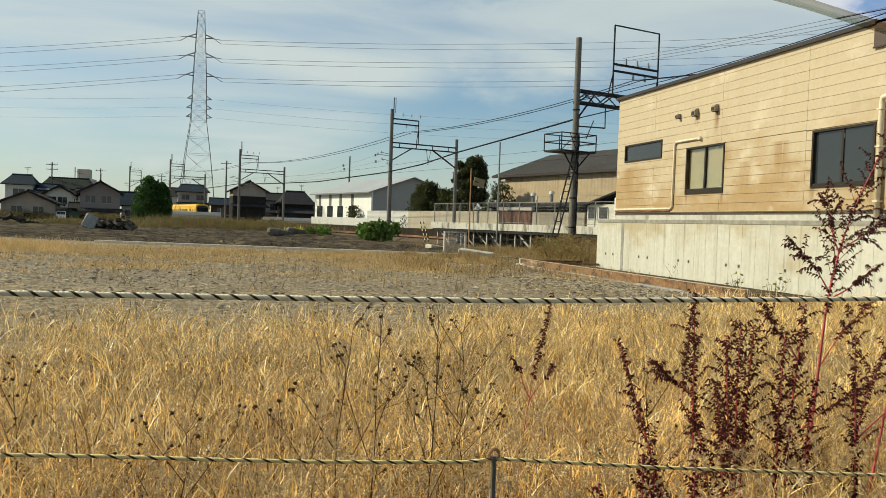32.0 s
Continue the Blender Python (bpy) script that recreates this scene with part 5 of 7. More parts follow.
def house(name, m, w, d, h, rise, wallm, roofm, label, lower=None, hip=0.0, band=0.46, end_panes=True):
    """Gable house, ridge along x; lower: a porch roof in front (height, depth)."""
    g = thing(name, m, label, "house", "houses beyond the lot")
    part("wall", B(-w / 2, w / 2, 0, d, 0, h), wallm, g)
    e = 0.55
    if hip:
        bm = bmesh.new()
        a = [bm.verts.new(p) for p in ((-w / 2 - e, -e, h - 0.15), (w / 2 + e, -e, h - 0.15), (w / 2 + e, d + e, h - 0.15), (-w / 2 - e, d + e, h - 0.15))]
        r = [bm.verts.new((-w / 2 - e + hip, d / 2, h + rise)), bm.verts.new((w / 2 + e - hip, d / 2, h + rise))]
        for f in ((a[0], a[1], r[1], r[0]), (a[2], a[3], r[0], r[1]), (a[1], a[2], r[1]), (a[3], a[0], r[0]), (a[3], a[2], a[1], a[0])):
            bm.faces.new(f)
    else:
        t = 0.2
        bm = prism(bmesh.new(), [(-e, h - 0.2), (d / 2, h + rise), (d + e, h - 0.2), (d + e, h - 0.2 - t), (d / 2, h + rise - t), (-e, h - 0.2 - t)], -w / 2 - e, w / 2 + e, axis="x")
        part("gable_wall", prism(bmesh.new(), [(0, h), (d / 2, h + rise - t - 0.02), (d, h)], -w / 2, w / 2, axis="x"), wallm, g)
    rf = part("roof", bm, roofm, g)
    part("foot_boards", B(-w / 2 - 0.03, w / 2 + 0.03, -0.03, d + 0.03, 0, 1.0), M_WOODDK, g)
    for yy in (-e - 0.06, d + e + 0.06):
        part("gutter", rod(bmesh.new(), (-w / 2 - e, yy, h - 0.26), (w / 2 + e, yy, h - 0.26), 0.07, n=6), M_WOODDK, rf)
    if not hip:
        for xx in (-w / 2 - e - 0.05, w / 2 + e):
            part("barge_board", prism(bmesh.new(), [(-e, h - 0.18), (d / 2, h + rise + 0.03), (d + e, h - 0.18), (d + e, h - 0.52), (d / 2, h + rise - 0.30), (-e, h - 0.52)], xx, xx + 0.05, axis="x"), M_WOODDK, rf)
    if h > 4:
        part("storey_band", B(-w / 2 - 0.05, w / 2 + 0.05, -0.05, d + 0.05, 1.0, h * band), M_HOUSE_LOW if band < 0.5 else M_WOODDK, g, "darker ground floor")
        m_ = part("aerial", rod(bmesh.new(), (w * 0.2, d / 2, h + rise - 0.1), (w * 0.2, d / 2, h + rise + 1.3), 0.03, n=4), M_STEEL, g)
        part("aerial_rods", rod(rod(bmesh.new(), (w * 0.2 - 0.5, d / 2, h + rise + 1.2), (w * 0.2 + 0.5, d / 2, h + rise + 1.2), 0.025, n=4), (w * 0.2 - 0.35, d / 2, h + rise + 0.95), (w * 0.2 + 0.35, d / 2, h + rise + 0.95), 0.025, n=4), M_STEEL, m_)
    part("ridge_tiles", rod(bmesh.new(), (-w / 2 - e + hip, d / 2, h + rise), (w / 2 + e - hip, d / 2, h + rise), 0.16, n=8), roofm, rf)
    for zz in () if not end_panes else ((h - 1.7,) if h < 4 else (h - 1.7, h - 4.2)):
        for yy in (d * 0.22, d * 0.62):
            wd = part("window", B(-w / 2 - 0.04, -w / 2, yy, yy + 1.3, zz, zz + 1.0), M_PANE, g)
            part("window_frame", box(B(-w / 2 - 0.08, -w / 2 - 0.04, yy - 0.06, yy + 1.36, zz - 0.08, zz), -w / 2 - 0.08, -w / 2 - 0.04, yy + 0.62, yy + 0.68, zz, zz + 1.0), M_GREYMETAL, wd)
    if h > 4:
        part("eave_roof", prism(bmesh.new(), [(-0.9, h - 2.95), (0, h - 2.5), (0, h - 2.62), (-0.9, h - 3.05)], -w / 2 - 0.3, w / 2 + 0.3, axis="x"), roofm, g)
        part("eave_roof", prism(bmesh.new(), [(-w / 2 - 0.9, h - 2.95), (-w / 2, h - 2.5), (-w / 2, h - 2.62), (-w / 2 - 0.9, h - 3.05)], -0.3, d + 0.3), roofm, g)
    n = max(1, int(w / 3))
    for i in range(n):
        x = -w / 2 + w * (i + 0.5) / n
        wd = part("window", B(x - 0.8, x + 0.8, -0.04, 0, h - 2.0, h - 0.9), M_PANE, g)
        part("window_frame", box(B(x - 0.86, x + 0.86, -0.07, -0.04, h - 2.06, h - 1.98), x - 0.03, x + 0.03, -0.07, -0.04, h - 1.98, h - 0.9), M_GREYMETAL, wd)
    if lower:
        lh, ld = lower
        bm = bmesh.new()
        prism(bm, [(-ld - 0.4, lh - 0.5), (0, lh + 0.35), (0, lh + 0.2), (-ld - 0.4, lh - 0.6)], -w / 2 - 0.4, w / 2 + 0.4, axis="x")
        part("porch_roof", bm, roofm, g)
        part("porch_wall", B(-w / 2 + 0.2, w / 2 - 0.2, -ld, 0, 0, lh - 0.5), wallm, g)
        part("window", B(-w / 4 - 0.9, -w / 4 + 0.9, -ld - 0.04, -ld, 0.6, lh - 0.9), M_PANE, g)
        part("door", B(w / 4 - 0.5, w / 4 + 0.5, -ld - 0.04, -ld, 0.1, 2.0), M_WOODDK, g)
    return g


M_HOUSE_LOW = mat("house_low", (0.16, 0.14, 0.12), 0.85, var=0.25, streak=0.3)
M_TILE_GREEN = mat("green_tiles", (0.028, 0.034, 0.026), 0.9, var=0.3, grain=5, coarse=0.6, spec=0.12)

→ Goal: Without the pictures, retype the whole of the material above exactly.

→ Response to the task:
32.0 s
Continue the Blender Python (bpy) script that recreates this scene with part 5 of 7. More parts follow.
def house(name, m, w, d, h, rise, wallm, roofm, label, lower=None, hip=0.0, band=0.46, end_panes=True):
    """Gable house, ridge along x; lower: a porch roof in front (height, depth)."""
    g = thing(name, m, label, "house", "houses beyond the lot")
    part("wall", B(-w / 2, w / 2, 0, d, 0, h), wallm, g)
    e = 0.55
    if hip:
        bm = bmesh.new()
        a = [bm.verts.new(p) for p in ((-w / 2 - e, -e, h - 0.15), (w / 2 + e, -e, h - 0.15), (w / 2 + e, d + e, h - 0.15), (-w / 2 - e, d + e, h - 0.15))]
        r = [bm.verts.new((-w / 2 - e + hip, d / 2, h + rise)), bm.verts.new((w / 2 + e - hip, d / 2, h + rise))]
        for f in ((a[0], a[1], r[1], r[0]), (a[2], a[3], r[0], r[1]), (a[1], a[2], r[1]), (a[3], a[0], r[0]), (a[3], a[2], a[1], a[0])):
            bm.faces.new(f)
    else:
        t = 0.2
        bm = prism(bmesh.new(), [(-e, h - 0.2), (d / 2, h + rise), (d + e, h - 0.2), (d + e, h - 0.2 - t), (d / 2, h + rise - t), (-e, h - 0.2 - t)], -w / 2 - e, w / 2 + e, axis="x")
        part("gable_wall", prism(bmesh.new(), [(0, h), (d / 2, h + rise - t - 0.02), (d, h)], -w / 2, w / 2, axis="x"), wallm, g)
    rf = part("roof", bm, roofm, g)
    part("foot_boards", B(-w / 2 - 0.03, w / 2 + 0.03, -0.03, d + 0.03, 0, 1.0), M_WOODDK, g)
    for yy in (-e - 0.06, d + e + 0.06):
        part("gutter", rod(bmesh.new(), (-w / 2 - e, yy, h - 0.26), (w / 2 + e, yy, h - 0.26), 0.07, n=6), M_WOODDK, rf)
    if not hip:
        for xx in (-w / 2 - e - 0.05, w / 2 + e):
            part("barge_board", prism(bmesh.new(), [(-e, h - 0.18), (d / 2, h + rise + 0.03), (d + e, h - 0.18), (d + e, h - 0.52), (d / 2, h + rise - 0.30), (-e, h - 0.52)], xx, xx + 0.05, axis="x"), M_WOODDK, rf)
    if h > 4:
        part("storey_band", B(-w / 2 - 0.05, w / 2 + 0.05, -0.05, d + 0.05, 1.0, h * band), M_HOUSE_LOW if band < 0.5 else M_WOODDK, g, "darker ground floor")
        m_ = part("aerial", rod(bmesh.new(), (w * 0.2, d / 2, h + rise - 0.1), (w * 0.2, d / 2, h + rise + 1.3), 0.03, n=4), M_STEEL, g)
        part("aerial_rods", rod(rod(bmesh.new(), (w * 0.2 - 0.5, d / 2, h + rise + 1.2), (w * 0.2 + 0.5, d / 2, h + rise + 1.2), 0.025, n=4), (w * 0.2 - 0.35, d / 2, h + rise + 0.95), (w * 0.2 + 0.35, d / 2, h + rise + 0.95), 0.025, n=4), M_STEEL, m_)
    part("ridge_tiles", rod(bmesh.new(), (-w / 2 - e + hip, d / 2, h + rise), (w / 2 + e - hip, d / 2, h + rise), 0.16, n=8), roofm, rf)
    for zz in () if not end_panes else ((h - 1.7,) if h < 4 else (h - 1.7, h - 4.2)):
        for yy in (d * 0.22, d * 0.62):
            wd = part("window", B(-w / 2 - 0.04, -w / 2, yy, yy + 1.3, zz, zz + 1.0), M_PANE, g)
            part("window_frame", box(B(-w / 2 - 0.08, -w / 2 - 0.04, yy - 0.06, yy + 1.36, zz - 0.08, zz), -w / 2 - 0.08, -w / 2 - 0.04, yy + 0.62, yy + 0.68, zz, zz + 1.0), M_GREYMETAL, wd)
    if h > 4:
        part("eave_roof", prism(bmesh.new(), [(-0.9, h - 2.95), (0, h - 2.5), (0, h - 2.62), (-0.9, h - 3.05)], -w / 2 - 0.3, w / 2 + 0.3, axis="x"), roofm, g)
        part("eave_roof", prism(bmesh.new(), [(-w / 2 - 0.9, h - 2.95), (-w / 2, h - 2.5), (-w / 2, h - 2.62), (-w / 2 - 0.9, h - 3.05)], -0.3, d + 0.3), roofm, g)
    n = max(1, int(w / 3))
    for i in range(n):
        x = -w / 2 + w * (i + 0.5) / n
        wd = part("window", B(x - 0.8, x + 0.8, -0.04, 0, h - 2.0, h - 0.9), M_PANE, g)
        part("window_frame", box(B(x - 0.86, x + 0.86, -0.07, -0.04, h - 2.06, h - 1.98), x - 0.03, x + 0.03, -0.07, -0.04, h - 1.98, h - 0.9), M_GREYMETAL, wd)
    if lower:
        lh, ld = lower
        bm = bmesh.new()
        prism(bm, [(-ld - 0.4, lh - 0.5), (0, lh + 0.35), (0, lh + 0.2), (-ld - 0.4, lh - 0.6)], -w / 2 - 0.4, w / 2 + 0.4, axis="x")
        part("porch_roof", bm, roofm, g)
        part("porch_wall", B(-w / 2 + 0.2, w / 2 - 0.2, -ld, 0, 0, lh - 0.5), wallm, g)
        part("window", B(-w / 4 - 0.9, -w / 4 + 0.9, -ld - 0.04, -ld, 0.6, lh - 0.9), M_PANE, g)
        part("door", B(w / 4 - 0.5, w / 4 + 0.5, -ld - 0.04, -ld, 0.1, 2.0), M_WOODDK, g)
    return g


M_HOUSE_LOW = mat("house_low", (0.16, 0.14, 0.12), 0.85, var=0.25, streak=0.3)
M_TILE_GREEN = mat("green_tiles", (0.028, 0.034, 0.026), 0.9, var=0.3, grain=5, coarse=0.6, spec=0.12)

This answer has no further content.